Parte dessa crise veio a partir de um considerável aumento da desilusão nesses projetos. Isso ficou bem explícito no Brasil onde a crítica ao petismo e a “esquerda” como parte do sistema político tradicional teve entrada em uma parcela relevante da população (inclusive de ex-eleitores do PT), permitindo a vitória de Bolsonaro e a consolidação do bolsonarismo como fenômeno político – algo que não poderia ser explicado sem os anos dos governos de conciliação.
Esse debate tem uma relevância muito atual.

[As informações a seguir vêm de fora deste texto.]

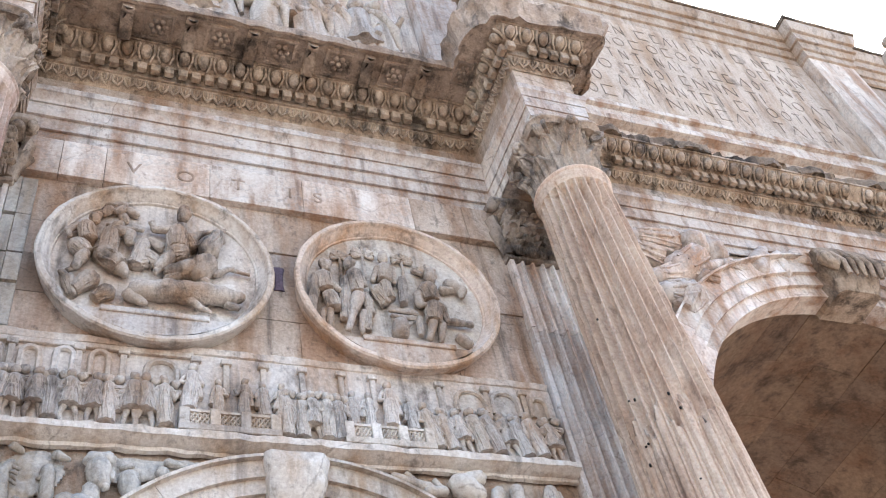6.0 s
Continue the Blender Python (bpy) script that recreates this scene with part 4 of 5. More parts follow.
# standing crowd, podium with seated ones, and the crowd on the other side
for k in range(11):
    x = -2.68 + k * 0.155 + r.uniform(-0.02, 0.02)
    small_head(x + 0.075, 8.52 + r.uniform(-0.02, 0.03), 0.62)
    small_form(x, 7.985, r.uniform(0.58, 0.64), r.choice((-1, 1)), k, k % 3 == 1, r.uniform(-0.05, 0.05))
for k, x in enumerate((-0.94, -0.68, -0.45, -0.26, -0.10)):
    small_form(x, 8.20, r.uniform(0.44, 0.50) if k else 0.60, 1 if k % 2 else -1, k, True, r.uniform(-0.05, 0.05))
for k in range(5):
    x = -0.06 + k * 0.125
    small_head(x + 0.06, 8.55 + r.uniform(-0.02, 0.02), 0.6)
    small_form(x, 7.985, r.uniform(0.58, 0.63), r.choice((-1, 1)), k + 1, k != 2, r.uniform(-0.04, 0.04))
for k, x in enumerate((0.58, 0.74, 0.95, 1.16)):
    small_form(x, 8.20, 0.46 if k != 2 else 0.62, 1 if k % 2 else -1, k + 2, True, 0.0)
for k in range(9):
    x = 1.40 + k * 0.155 + r.uniform(-0.02, 0.02)
    small_head(x + 0.075, 8.50 + r.uniform(-0.03, 0.03), 0.62)
    small_form(x, 7.985, r.uniform(0.56, 0.62), -1, k, k % 3 != 2, -0.16 + r.uniform(-0.05, 0.05))

# corner stretch of the frieze
corner_frieze = thing("carved_frieze", "dark crusted carved frieze panel at the corner", "relief")
bm = bmesh.new()
box(bm, XL, -3.7, -0.03, 0.04, 7.97, 9.04)
part("frieze_slab", bm, M_CRUST, corner_frieze)
for k, (x, z, h) in enumerate(((-4.58, 8.02, 0.92), (-4.28, 8.26, 0.74), (-4.0, 8.1, 0.86), (-4.46, 7.99, 0.58))):
    bm = bmesh.new()
    figure(bm, x, -0.07, z, h, r, k % 2 == 0, 0.1 * (-1) ** k, k)
    rough(bm, 0.015, 9, x)
    part("relief_figure", bm, M_CRUST, corner_frieze, smooth=60)
bm = bmesh.new()
lump(bm, (-4.1, -0.06, 8.12), (0.30, 0.10, 0.16), 3)
rough(bm, 0.01, 8)
part("rock", bm, M_PIER, corner_frieze, smooth=60)


# ---- roundels ----
def roundel(cx, cz, label, seed, scene_kind, stone_of):
    t = thing("roundel", label, "relief", "roundels of the facade")
    prof = [(1.10, 0.03), (1.12, -0.07), (1.15, -0.15), (1.155, -0.20), (1.14, -0.22), (1.10, -0.225), (1.085, -0.21), (1.08, -0.18), (1.06, -0.155), (1.02, -0.11), (1.01, -0.09), (0.995, -0.085), (0.985, -0.04)]
    bm = bmesh.new()
    seg = 96
    rr = [[bm.verts.new((cx + rad * math.cos(2 * math.pi * k / seg), y, cz + rad * math.sin(2 * math.pi * k / seg))) for k in range(seg)] for rad, y in prof]
    for p, q in zip(rr, rr[1:]):
        for k in range(seg):
            bm.faces.new((p[k], p[(k + 1) % seg], q[(k + 1) % seg], q[k]))
    rough(bm, 0.012, 5, seed)
    part("rim", bm, stone_of, t, smooth=35)
    bm = bmesh.new()
    bmesh.ops.create_circle(bm, cap_ends=True, segments=64, radius=1.0, matrix=Matrix.Translation((cx, -0.06, cz)) @ Matrix.Rotation(math.pi / 2, 4, "X"))
    part("ground_disc", bm, M_RELIEF, t)
    bm = bmesh.new()
    zl = cz - 0.80
    half = math.sqrt(1.06 ** 2 - 0.80 ** 2)
    n = 14
    low = [(cx - half + 2 * half * i / n) for i in range(n + 1)]
    for a, b in zip(low, low[1:]):
        fa, fb = (cz - math.sqrt(max(0, 1.065 ** 2 - (q - cx) ** 2)) for q in (a, b))
        for y in (-0.19,):
            bm.faces.new([bm.verts.new(p) for p in ((a, y, fa), (b, y, fb), (b, y, zl), (a, y, zl))])
        bm.faces.new([bm.verts.new(p) for p in ((a, -0.19, zl), (b, -0.19, zl), (b, 0.0, zl), (a, 0.0, zl))])
    box(bm, cx - half * 0.72, cx + half * 0.72, -0.215, -0.17, zl - 0.03, zl + 0.035, 0.008)
    bmesh.ops.remove_doubles(bm, verts=bm.verts[:], dist=1e-5)
    part("ledge", bm, stone_of, t)
    def rp(name, strokes):
        carved(name, strokes, -0.055, t, M_FIG, seed + len(strokes), wear=0.012)

    q = lambda a, b, ra, c, d, rb, hi, fo=0.0, de=0.0: stroke(cx + a, cz + b, ra, cx + c, cz + d, rb, hi, fo, de)

    def bush(dx, dz, s, stem=True):
        out = [q(dx, dz - 0.35, 0.022, dx, dz, 0.02, 0.04)] if stem else []
        for k in range(11):
            a = -0.4 + 0.4 * k
            out.append(q(dx + 0.03 * math.cos(a), dz + 0.03 * math.sin(a), 0.018, dx + s * math.cos(a), dz + s * 0.8 * math.sin(a), 0.026, 0.06 + 0.02 * (k % 3)))
        return out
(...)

Em um momento onde parte das organizações de esquerda tentam confundir a vanguarda tentando colocar como iguais todos projetos que se opõe ao governo atual (muitas vezes colocando todos no mesmo “campo progressista”), entender os erros do passado nos permite traçar uma melhor estratégia para derrotar o projeto bolsonarista.

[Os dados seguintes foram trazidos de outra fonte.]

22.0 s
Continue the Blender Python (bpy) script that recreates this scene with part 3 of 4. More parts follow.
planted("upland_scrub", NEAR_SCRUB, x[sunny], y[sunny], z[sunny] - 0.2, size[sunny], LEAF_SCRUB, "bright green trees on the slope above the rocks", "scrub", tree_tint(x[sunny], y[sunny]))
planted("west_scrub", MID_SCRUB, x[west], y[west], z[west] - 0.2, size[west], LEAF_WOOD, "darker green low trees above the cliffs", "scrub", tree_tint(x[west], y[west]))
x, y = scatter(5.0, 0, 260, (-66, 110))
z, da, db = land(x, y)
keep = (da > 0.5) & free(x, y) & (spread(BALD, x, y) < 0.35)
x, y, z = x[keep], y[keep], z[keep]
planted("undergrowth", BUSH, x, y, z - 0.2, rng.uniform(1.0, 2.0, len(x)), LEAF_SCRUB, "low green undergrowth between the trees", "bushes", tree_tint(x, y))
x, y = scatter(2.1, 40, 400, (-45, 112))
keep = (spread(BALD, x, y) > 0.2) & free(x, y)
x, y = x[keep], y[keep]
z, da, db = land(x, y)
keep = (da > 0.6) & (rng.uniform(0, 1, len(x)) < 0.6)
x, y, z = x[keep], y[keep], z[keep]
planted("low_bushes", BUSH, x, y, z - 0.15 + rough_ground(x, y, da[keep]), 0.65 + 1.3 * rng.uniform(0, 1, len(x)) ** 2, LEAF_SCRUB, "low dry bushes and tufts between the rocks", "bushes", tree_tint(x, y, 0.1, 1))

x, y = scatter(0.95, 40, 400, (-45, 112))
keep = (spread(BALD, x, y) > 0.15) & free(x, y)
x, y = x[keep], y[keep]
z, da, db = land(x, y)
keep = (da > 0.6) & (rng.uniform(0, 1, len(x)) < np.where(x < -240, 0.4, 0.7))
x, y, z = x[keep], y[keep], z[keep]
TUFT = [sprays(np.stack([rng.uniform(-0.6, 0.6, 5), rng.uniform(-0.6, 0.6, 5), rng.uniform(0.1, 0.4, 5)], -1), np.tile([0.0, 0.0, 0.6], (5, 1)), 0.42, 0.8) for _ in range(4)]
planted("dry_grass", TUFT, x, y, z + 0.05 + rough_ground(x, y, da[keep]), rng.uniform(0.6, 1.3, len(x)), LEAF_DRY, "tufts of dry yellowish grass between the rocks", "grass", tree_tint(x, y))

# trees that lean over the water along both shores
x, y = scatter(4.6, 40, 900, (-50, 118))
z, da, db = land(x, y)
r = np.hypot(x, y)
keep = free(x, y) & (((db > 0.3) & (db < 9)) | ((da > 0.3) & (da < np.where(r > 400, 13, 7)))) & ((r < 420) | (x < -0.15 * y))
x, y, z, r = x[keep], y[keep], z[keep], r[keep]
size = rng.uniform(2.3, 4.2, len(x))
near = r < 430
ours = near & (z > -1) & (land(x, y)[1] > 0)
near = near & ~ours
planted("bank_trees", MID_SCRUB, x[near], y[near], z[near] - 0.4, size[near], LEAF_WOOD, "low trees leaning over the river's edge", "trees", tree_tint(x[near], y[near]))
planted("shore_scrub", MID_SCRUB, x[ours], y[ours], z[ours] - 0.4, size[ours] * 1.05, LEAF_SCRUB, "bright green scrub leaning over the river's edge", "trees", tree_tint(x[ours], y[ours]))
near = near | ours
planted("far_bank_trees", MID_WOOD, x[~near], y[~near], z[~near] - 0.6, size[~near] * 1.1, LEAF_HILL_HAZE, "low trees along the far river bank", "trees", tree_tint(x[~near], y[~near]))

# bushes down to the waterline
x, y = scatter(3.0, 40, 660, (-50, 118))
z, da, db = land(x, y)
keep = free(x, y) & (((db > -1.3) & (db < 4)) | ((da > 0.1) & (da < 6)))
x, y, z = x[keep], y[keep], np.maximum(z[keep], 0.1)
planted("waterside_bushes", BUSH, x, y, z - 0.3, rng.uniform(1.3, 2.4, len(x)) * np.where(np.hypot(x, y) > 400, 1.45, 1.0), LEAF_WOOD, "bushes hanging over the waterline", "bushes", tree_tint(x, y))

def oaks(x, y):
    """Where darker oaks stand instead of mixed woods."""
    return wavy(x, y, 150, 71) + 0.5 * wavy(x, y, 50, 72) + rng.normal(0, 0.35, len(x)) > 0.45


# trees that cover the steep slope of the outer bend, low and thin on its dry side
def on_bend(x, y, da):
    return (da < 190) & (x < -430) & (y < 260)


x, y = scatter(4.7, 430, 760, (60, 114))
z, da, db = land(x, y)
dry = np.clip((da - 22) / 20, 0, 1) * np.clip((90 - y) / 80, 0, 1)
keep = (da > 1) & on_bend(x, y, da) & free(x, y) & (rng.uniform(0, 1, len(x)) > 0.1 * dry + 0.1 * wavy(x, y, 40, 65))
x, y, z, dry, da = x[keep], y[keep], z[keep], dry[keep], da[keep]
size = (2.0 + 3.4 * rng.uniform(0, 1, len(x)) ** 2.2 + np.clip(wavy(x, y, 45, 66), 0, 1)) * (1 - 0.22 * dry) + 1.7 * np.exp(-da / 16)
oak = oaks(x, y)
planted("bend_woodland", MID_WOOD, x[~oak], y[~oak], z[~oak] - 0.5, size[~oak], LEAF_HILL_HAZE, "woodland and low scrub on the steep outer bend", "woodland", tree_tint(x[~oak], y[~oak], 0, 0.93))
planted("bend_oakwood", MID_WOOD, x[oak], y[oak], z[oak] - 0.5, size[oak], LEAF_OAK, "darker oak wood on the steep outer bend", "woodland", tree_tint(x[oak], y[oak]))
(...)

A crise econômica segue forte no Brasil e em todo mundo, a política conciliatória de agradar gregos e romanos é mais distante agora que nunca. É preciso defender uma agenda anticapitalista para o Brasil e para a América Latina. Isso envolve uma reforma agrária, a taxação de grandes fortunas, de lucros e dividendos, uma auditoria da dívida pública e a construção de instituições que fortaleçam a democracia local e nacional, que nunca foram propostas no país. Por isso, a tarefa número um segue sendo derrotar Bolsonaro e seu governo genocida, mas é necessário que apresentemos nosso programa político. Não podemos nem ser reféns na rua, só se movimentando quando permitem as direções burocráticas que não querem que Bolsonaro caia agora (por estarem esperando as eleições de 2022). Nem podemos deixar de aproveitar toda oportunidade para oferecer um projeto para o país – por isso a candidatura de Glauber Braga, por exemplo, é tão importante. Se não entendermos o que foram os processos políticos que nosso continente passou nos últimos 20 anos e quais limites eles chegaram, e não soubermos apresentar um programa de superação para aqueles que estão buscando uma alternativa, cairemos no risco de perder para o bolsonarismo, porque já perdemos para nós mesmos.